Korah's influence extended to teaching around the world, from early in her career in tax law at the University of Khartoum, to the College of Europe in Bruges, Fordham University School of Law, Lund University (from where she received an honorary doctorate), Benjamin N. Cardozo School of Law, Monash University, University of Melbourne, University of Macau, University of Michigan, Case Western Reserve University, and the University of Valencia.

She was instrumental in shifting the legal, formalistic view of the European Commission (now DG COMP) to pioneering economic analysis through constant correspondence, education, conferences and engagement. Important to this were her classes jointly taught with René Joliet at the College of Europe, who later became a judge at the European Court of Justice. In the 1990s, particularly through the "new wave" block exemptions on vertical agreements and new guidelines on merger control and competition enforcement priorities, the European Commission's thinking began to shift towards the arguments of Korah and Joliet.

Korah formally retired from UCL in 1993, but continued to be active in teaching and research part-time for many years following her retirement.

== Personal life ==
Korah lived in Hampstead, and regularly swam in Hampstead Heath Ponds.

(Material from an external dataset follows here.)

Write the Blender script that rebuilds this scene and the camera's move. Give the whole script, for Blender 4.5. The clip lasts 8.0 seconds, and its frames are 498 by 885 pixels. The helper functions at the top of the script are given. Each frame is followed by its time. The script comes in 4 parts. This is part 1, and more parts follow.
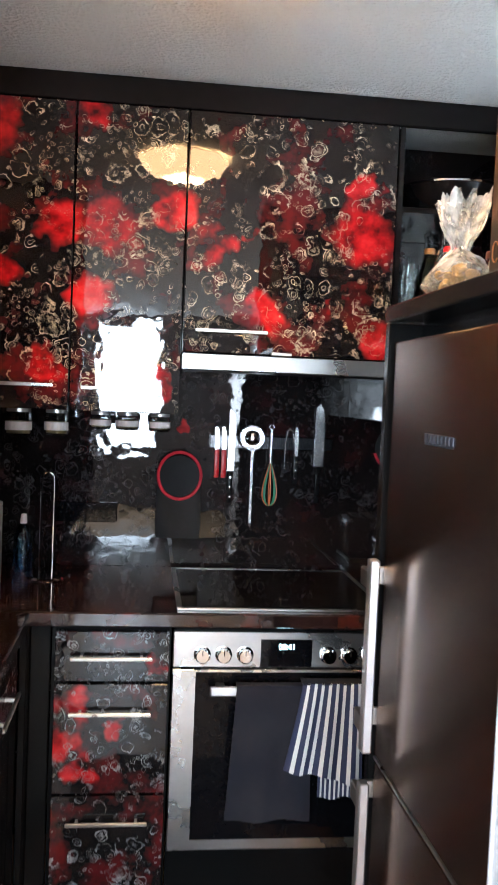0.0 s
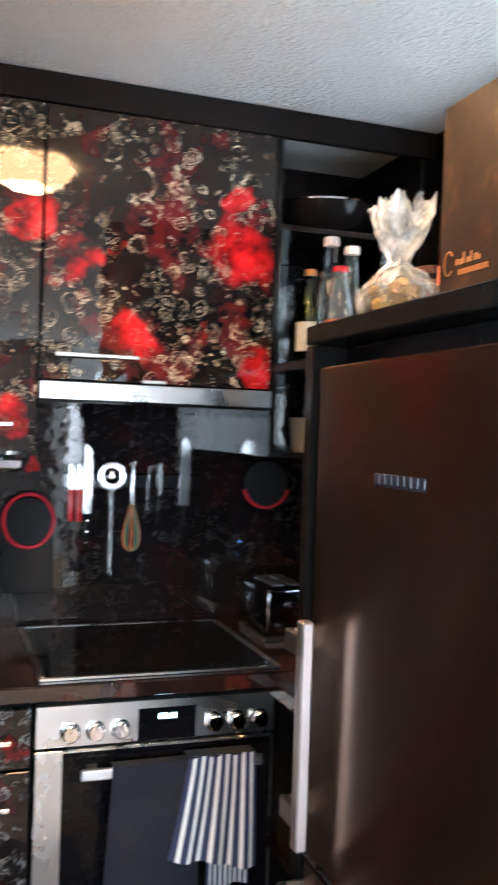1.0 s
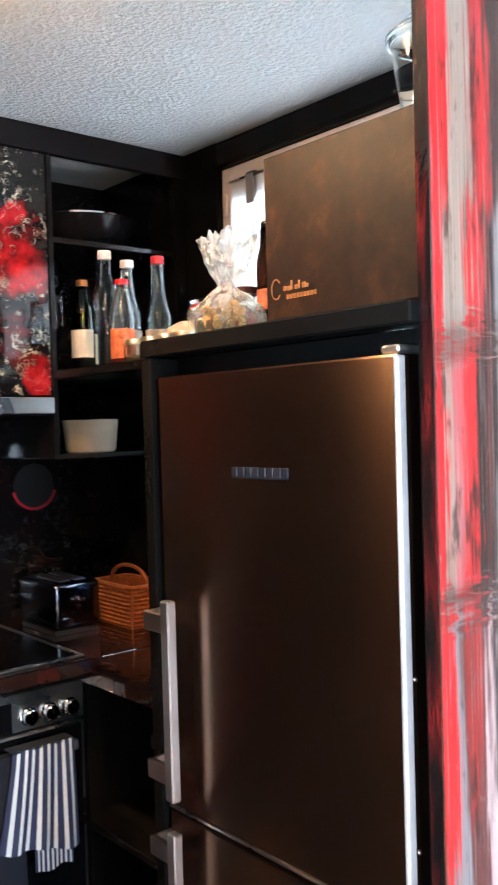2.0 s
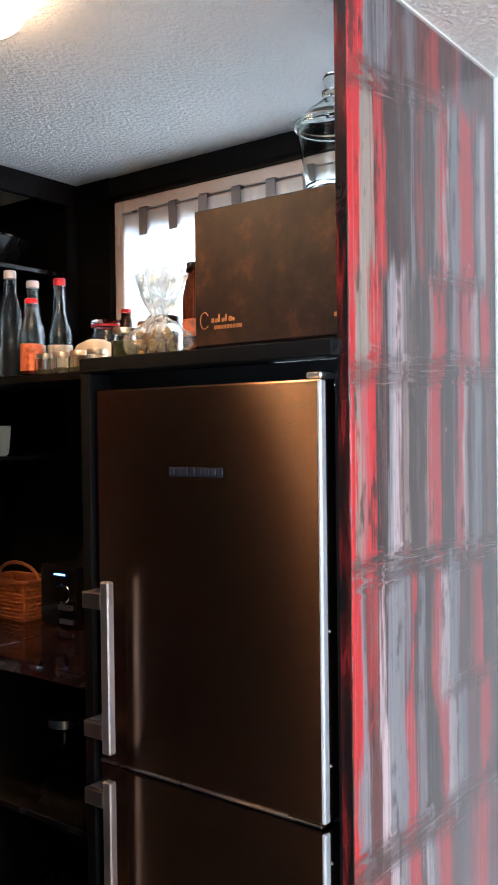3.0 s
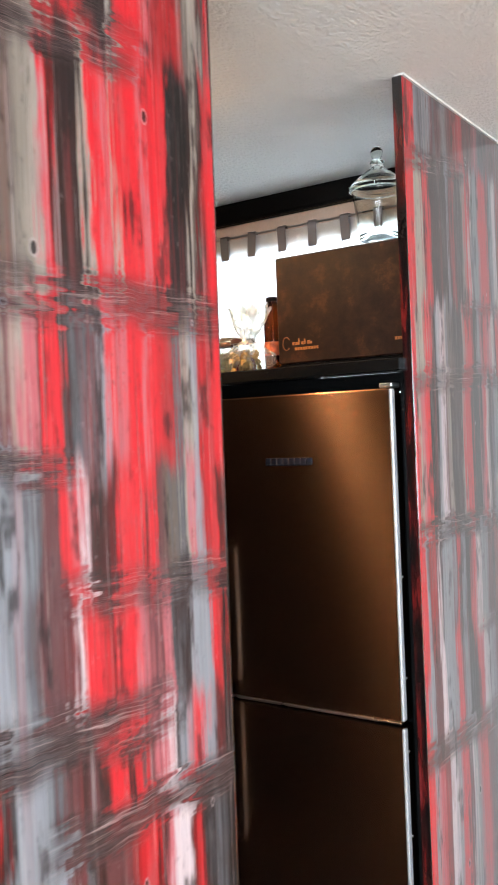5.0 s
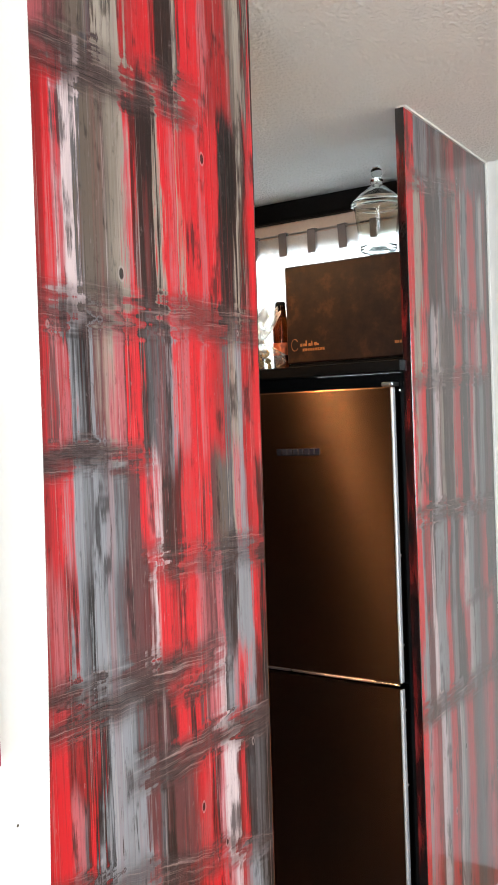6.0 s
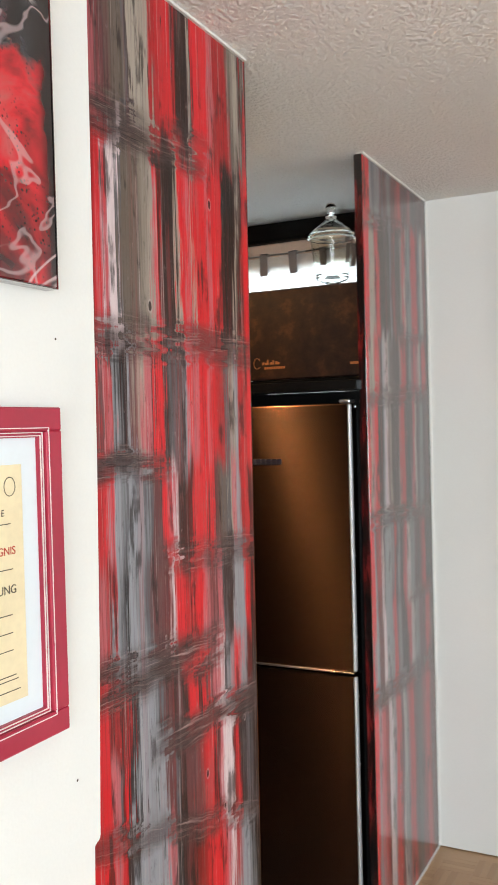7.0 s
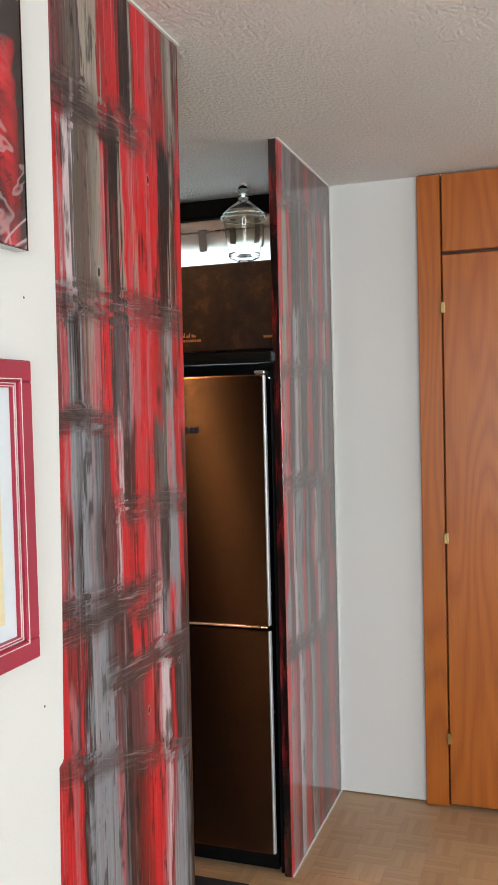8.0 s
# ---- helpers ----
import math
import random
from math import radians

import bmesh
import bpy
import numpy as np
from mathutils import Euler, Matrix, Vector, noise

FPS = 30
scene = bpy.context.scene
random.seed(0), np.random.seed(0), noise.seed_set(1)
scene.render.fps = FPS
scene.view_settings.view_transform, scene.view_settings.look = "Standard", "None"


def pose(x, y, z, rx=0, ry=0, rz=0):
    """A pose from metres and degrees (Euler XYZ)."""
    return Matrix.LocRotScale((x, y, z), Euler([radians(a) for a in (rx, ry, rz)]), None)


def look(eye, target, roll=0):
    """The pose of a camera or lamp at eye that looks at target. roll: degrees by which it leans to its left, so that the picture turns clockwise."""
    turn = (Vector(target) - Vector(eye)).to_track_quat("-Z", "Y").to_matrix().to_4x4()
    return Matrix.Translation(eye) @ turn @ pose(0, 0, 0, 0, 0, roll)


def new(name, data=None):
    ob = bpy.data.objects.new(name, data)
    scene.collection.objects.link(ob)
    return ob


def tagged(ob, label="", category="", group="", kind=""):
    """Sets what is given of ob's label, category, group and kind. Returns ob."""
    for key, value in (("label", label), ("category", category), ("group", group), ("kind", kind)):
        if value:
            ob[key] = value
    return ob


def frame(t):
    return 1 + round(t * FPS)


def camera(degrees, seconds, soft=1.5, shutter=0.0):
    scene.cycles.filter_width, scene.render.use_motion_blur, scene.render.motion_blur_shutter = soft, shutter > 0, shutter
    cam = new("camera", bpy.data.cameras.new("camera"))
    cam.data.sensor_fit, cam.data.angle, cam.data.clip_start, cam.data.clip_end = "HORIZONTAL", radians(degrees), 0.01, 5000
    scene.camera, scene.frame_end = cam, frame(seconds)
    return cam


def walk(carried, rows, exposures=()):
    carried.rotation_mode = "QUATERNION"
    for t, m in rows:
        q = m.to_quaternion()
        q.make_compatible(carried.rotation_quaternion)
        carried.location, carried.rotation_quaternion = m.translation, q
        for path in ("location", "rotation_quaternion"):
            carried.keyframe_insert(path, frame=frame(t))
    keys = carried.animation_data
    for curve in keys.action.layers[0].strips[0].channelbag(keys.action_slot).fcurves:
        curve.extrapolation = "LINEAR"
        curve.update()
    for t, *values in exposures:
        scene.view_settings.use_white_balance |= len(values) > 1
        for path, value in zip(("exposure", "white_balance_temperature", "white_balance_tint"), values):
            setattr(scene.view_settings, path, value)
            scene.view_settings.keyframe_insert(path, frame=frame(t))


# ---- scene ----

She had 4 children, and regularly recalled that she came to realise the importance of competition law by watching her children compete with each other.

== Selected works ==

- Valentine Korah, ‘EEC Competition Policy—Legal Form or Economic Efficiency’ (1986) 39 Current Legal Problems 85.
- Valentine Korah, An Introductory Guide to EC Competition Law and Practice (9th edn, Hart Publishing 2007)
- Valentine Korah, ‘The Interface between Intellectual Property and Antitrust: The European Experience Symposium: The Federal Circuit and Antitrust’ (2001) 69 Antitrust LJ 801
- Valentine Korah, ‘Concerted Practices’ (1973) 36 The Modern Law Review 220
- Valentine Korah and Denis O’Sullivan, Distribution Agreements Under the EC Competition Rules (Bloomsbury Publishing 2002)
- Valentine Korah, ‘The Rise and Fall of Provisional Validity--The Need for a Rule of Reason in EEC Antitrust Antitrust’ (1981) 3 Nw J Int’l L & Bus 320.